Gingertube, I think you have some interesting results, a 12AU7 at 4.4mA should have a rp of about 13kohm and a mu of about 16 which should give a Zout of ~(13 + 22)/(16+1) or ~2.1kohm which woul give 2 poles close to 760kHz assuming 100pF in input capacitance of the EL34's. Changing to ECC99 but keeping the 22k's would then not change the poles so much but maybe a ECC99 allow for lower RK's as well?

BTW, 6VRMS would be 2*SQR2*6 or ~16.9V Pk-Pk

Regards Hans
gingertube
Hans,
The one major thin I learned from the experiments last night is that the effective source impedance of the cathodyne splitter is NOT a problem in this amp. It is quite adequately driving the input capacitance of the EL34s. This was worthwhile learning as I'd prviously assumed it would be a problem and I was all set to replace the entire front end.

The major problem with the amp is its Zout - thats why I'm now thinking about some global feedback.
I had thought to manipulate the tube type and RL,RK values to get the Zout of the splitter and the output tubes input capacitance to be my dominant pole and aim to set it at about 100kHz (about 1/2 the output tranny -3dB point). This now seems to be less practical than I'd hoped (since the cathodyne output Z is much lower than I expected) so may have to shift the dominany pole to the Common Cathode Stage. The one good thing about the Plitron output tranny is that its bandwidth is so high that ensuring stability is not a difficult thing.

I'm surprised at how good the amps sound into my nominally 6 Ohm speakers (DF=1.3). There is no evidence of bloated or wooly bass, it sounds a little bright but not objectionablly so.

Cheers,
Ian
SY
At the expense of a bit more drive, you might consider feedback from the OPT secondary to the output tubes' cathodes in lieu of global feedback.
gingertube
SY,
Good idea - unfortunately the Plitron PAT4006 (VDV2100) has ONLY a single 5 Ohm Output winding with no centre tap etc.

I do have a pair of VDV2100-CFB/H sitting on the shelf as well, which have both a centre tapped 5 Ohm secondary AND 2 separate 20 Ohm cathode feedback windings BUT I am saving those for the next project where I want to mess about with Ultralinear + Cathode feedback (Menno's "Super Triode" connection).

Learning some good stuff from this lot though.

Thanks,
Ian
gingertube
I worked through Morgan Jones treatment last night. Her is the summary of his work.

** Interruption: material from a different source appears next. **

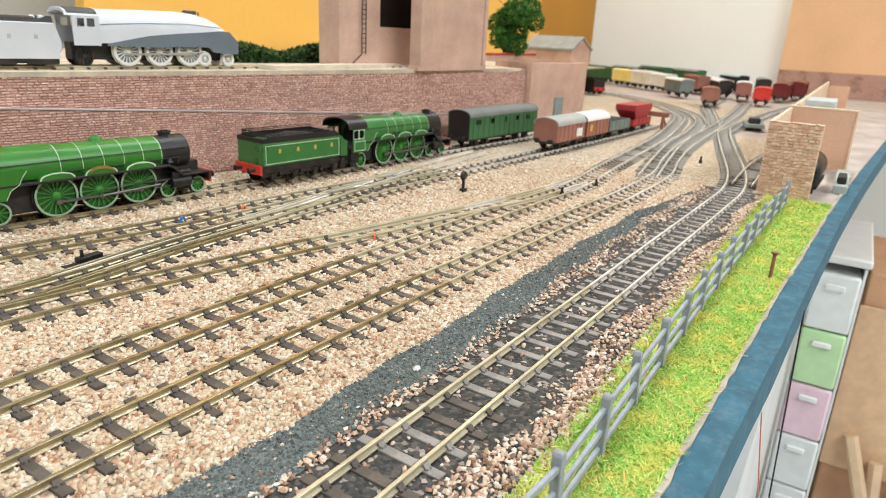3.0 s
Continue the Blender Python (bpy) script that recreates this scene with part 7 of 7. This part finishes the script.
# ---------------------------------------------------------------- beside the layout
# Invented white cupboard: keeps the area below the board bright.
th = thing("cupboard", "white cupboard added for the pale area under the baseboard", "cupboard", 1860, -150, -950)
part("carcass", Mesh().box(4, 400, 0, 260, 0, 700), paint("white_laminate", (0.84, 0.85, 0.84), rough=0.7, var=0.05, fine=60, coarse=6), th, bev=2)
part("door", Mesh().box(-14, 2, 2, 258, 6, 694), bpy.data.materials["white_laminate"], th, bev=2)
part("worktop", Mesh().box(-18, 404, -4, 264, 700, 716), M_PINE, th, bev=2)
# Added pale sheet replaces lit floor, which the baseboard would darken.
slab("skirt_panel", 640, 1496, -160, -154, -950, -60, paint("stand_in_grey_white", (0.60, 0.63, 0.64), rough=0.6, var=0.1, fine=60, coarse=8), "pale grey-white panel added in place of bright floor below the baseboard", category="panel")
th = thing("drawer_tower", "pale plastic drawer tower holding coloured parts", "drawers", 1500, -228, -950)
M_CASE = paint("drawer_plastic", (0.88, 0.9, 0.88), rough=0.35, var=0.05)
part("side_panel", Mesh().box(0, 250, 0, 3, 0, 800), M_CASE, th)
part("side_panel", Mesh().box(0, 250, 61, 64, 0, 800), M_CASE, th)
for k, c in enumerate([(0.84, 0.87, 0.86), (0.80, 0.83, 0.82), (0.82, 0.85, 0.83), (0.78, 0.81, 0.80), (0.80, 0.82, 0.81), (0.82, 0.85, 0.84), (0.90, 0.66, 0.76), (0.58, 0.84, 0.48), (0.84, 0.87, 0.86)]):
    d = part("drawer", Mesh().box(-3, 248, 3.4, 60.6, 4 + 87 * k, 89 + 87 * k), paint("drawer_plastic_%d" % k, c, rough=0.3, var=0.06), th, bev=4)
    part("handle", Mesh().box(-8, -3, 20, 44, 66 + 87 * k, 74 + 87 * k), M_CASE, d, bev=1.5)
part("lid", Mesh().box(-6, 255, -4, 68, 800, 812), M_WHITE, th, bev=3)
th = thing("cardboard_box", "brown cardboard carton standing on the floor", "box", 1780, -590, -950)
part("body", Mesh().box(0, 290, 0, 342, 0, 720), paint("cardboard", (0.58, 0.34, 0.20), rough=0.85, var=0.12, fine=200, coarse=12), th, bev=4)
part("flap", Mesh().box(-9, -1, 192, 345, 340, 660), paint("cardboard_light", (0.70, 0.47, 0.30), rough=0.85, var=0.12), th, bev=2)
th = thing("storage_box", "pale violet plastic storage box on the floor", "box", 1120, -330, -950)
part("body", Mesh().box(0, 170, 0, 110, 0, 545), paint("violet_plastic", (0.60, 0.64, 0.88), rough=0.4, var=0.06), th, bev=6)
part("lid", Mesh().box(-4, 174, -4, 114, 546, 560), paint("violet_lid", (0.56, 0.58, 0.82), rough=0.4, var=0.06), th, bev=4)
th = thing("timber_lengths", "brown timber lengths leaning against the carton", "timber", 1754, -381, -950)
for k in range(3):
    part("batten", Mesh().tube([(-96 - 16 * k, 64 * k - 48, 0), (8, 99 - 48 * k, 417 - 40 * k)], 12, 6), M_PINE, th)
wire = Mesh().tube([(900, -168, -20), (905, -172, -120), (880, -178, -260), (800, -182, -420), (760, -185, -600), (700, -190, -900)], 0.5, 8)
tagged(part("cable", wire, M_CHASSIS), "thin dark cable hanging below the board", "cable")
wire = Mesh().tube([(840, -160, -60), (852, -176, -180), (905, -190, -300), (960, -200, -420)], 0.35, 6)
tagged(part("cable", wire, M_TERRA), "thin red wire hanging below the board", "cable")
# tan boxes and clutter on the shelf behind the station
th = thing("carton", "pale tan carton behind the wall top", "box", -570, 622, 66.1)
part("body", Mesh().box(0, 460, 0, 60, 0, 150), paint("tan_card", (0.86, 0.76, 0.58), rough=0.85, var=0.1), th, bev=3)
th = thing("blue_tube", "blue plastic tube standing behind the wall top", "tube", -590, 600, 66.1)
part("tube", Mesh().cyl((0, 0, 0), (0, 0, 160), 12, n=20), M_BLUE2, th)
for x, y, c, l in ((-170, 560, M_TERRA, "red-brown model box behind the parked engines"), (110, 570, M_PINE, "tan stock box behind the parked engines"), (196, 615, M_WAGON_GREY, "grey stock box behind the parked engines"), (420, 600, M_RUST, "brown stock boxes behind the parked engines"), (560, 640, M_PINE, "tan stock box on the upper level")):
    th = thing("stock_box", l, "box", x, y, 66.1, 4)
    part("body", Mesh().box(0, 110, 0, 40, 0, 38), c, th, bev=2)
    part("lid", Mesh().box(-2, 112, -2, 42, 38, 44), M_HUT, th, bev=1)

For equal loads on Anode and cathode

Zout = RL.ra/RL(u+2)+ra

The ra term on the bottom line is insignificant compared to RL(u+2) term so drop it. Then the RL terms top and bottom lines cancel leaving

Zout approx = ra/u+2

At typical values of u (>=20) U+2 approx = u, so simplify again

Zout approx = ra/u = 1/gm

If driving output stage directly The equal loads on Anode and Cathode will NOT be guaranteed if:
1) Output stage strays out of Class A (When a tube cuts off it has no gain so Miller capictance will change, particularly with Triode Mode Output, less so with Ultralinear and less so again in Pentode Mode)
2) Output Stage strays into grid current.

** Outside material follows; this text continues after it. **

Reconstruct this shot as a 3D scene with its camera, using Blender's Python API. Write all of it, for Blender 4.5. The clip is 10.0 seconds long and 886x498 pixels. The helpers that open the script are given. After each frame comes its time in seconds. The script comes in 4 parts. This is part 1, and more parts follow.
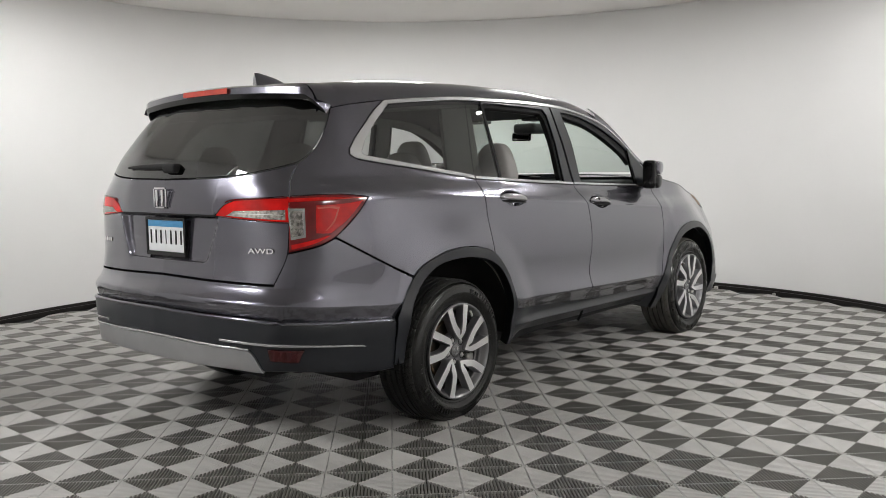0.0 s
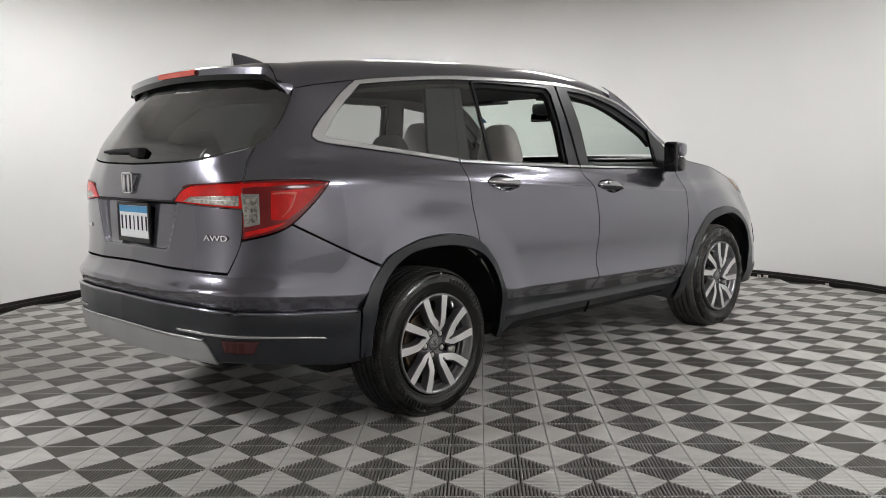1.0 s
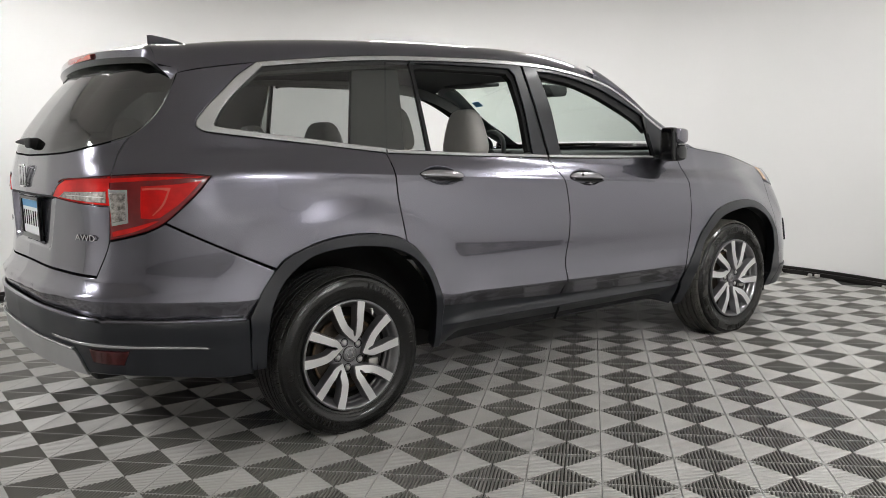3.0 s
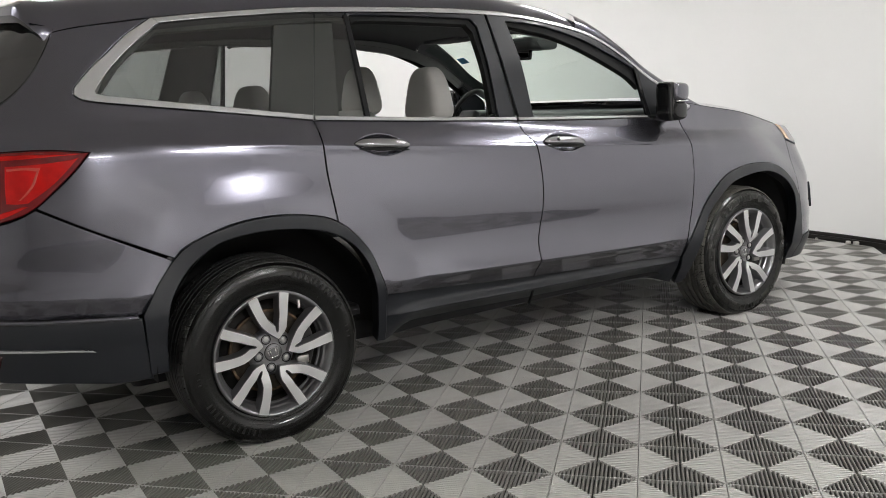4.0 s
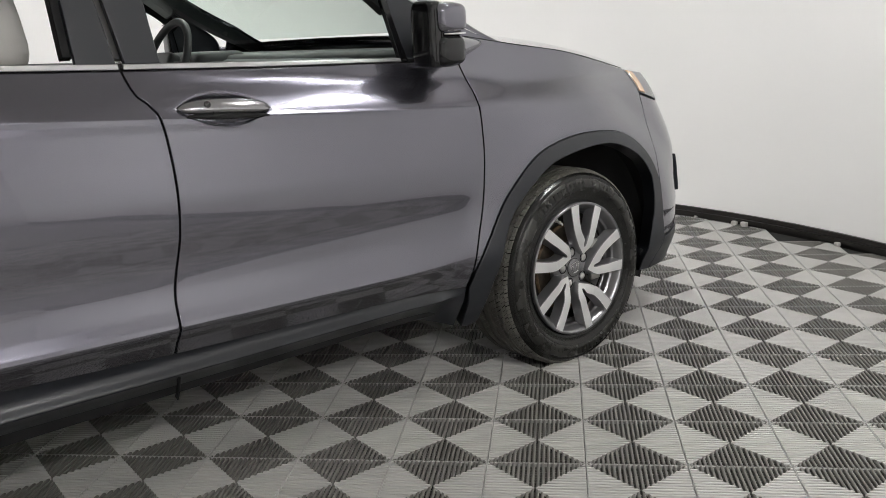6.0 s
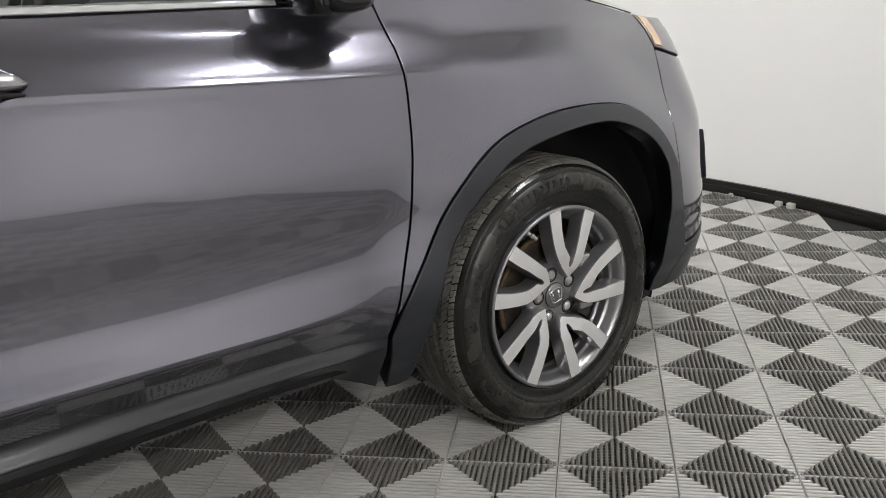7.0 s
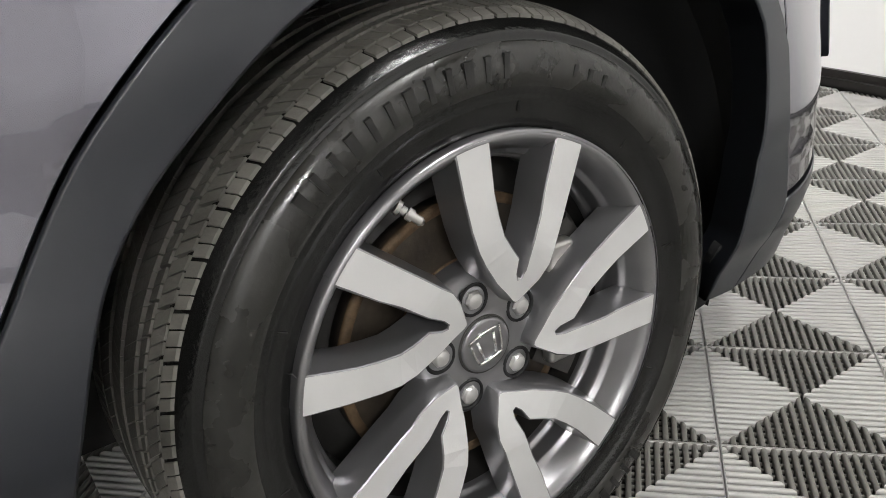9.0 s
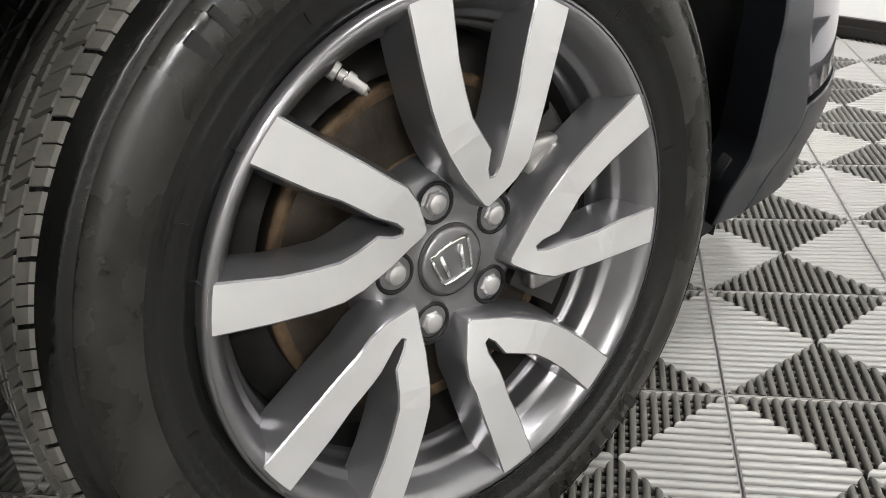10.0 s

If the Anode load drops significantly then:

Zout cathode = RL+ra/(u+2) x ra/RL - ra/RL term insignigicant so

Zout cathode approx = RL+ra/u+2 - at uual values of u

Zout cathode approx = RL/u + ra/u = RL/u + 1/gm

That is it increases by RL/u

If the cathode load drops sifgnificantly then:

Zout anode = RLxRL(u+1)+RL.ra / RL(u+2)+ra

RL squared (u+1) is much larger than RL.ra and RL(U+2) is much larger than ra so

Zout anode approx = RLxRL(u+1)/RL(u+2)

and at reasonable values of u

Zout anode approx = RL

Summary:
As the loads on Anode and cathode become unbalanced then

Zout anode increases from 1/gm toward RL
Zout cathode increase from 1/gm by maximum factor of RL/u

Thats why its suggested that low u is better when driving other than Class A Output Stage.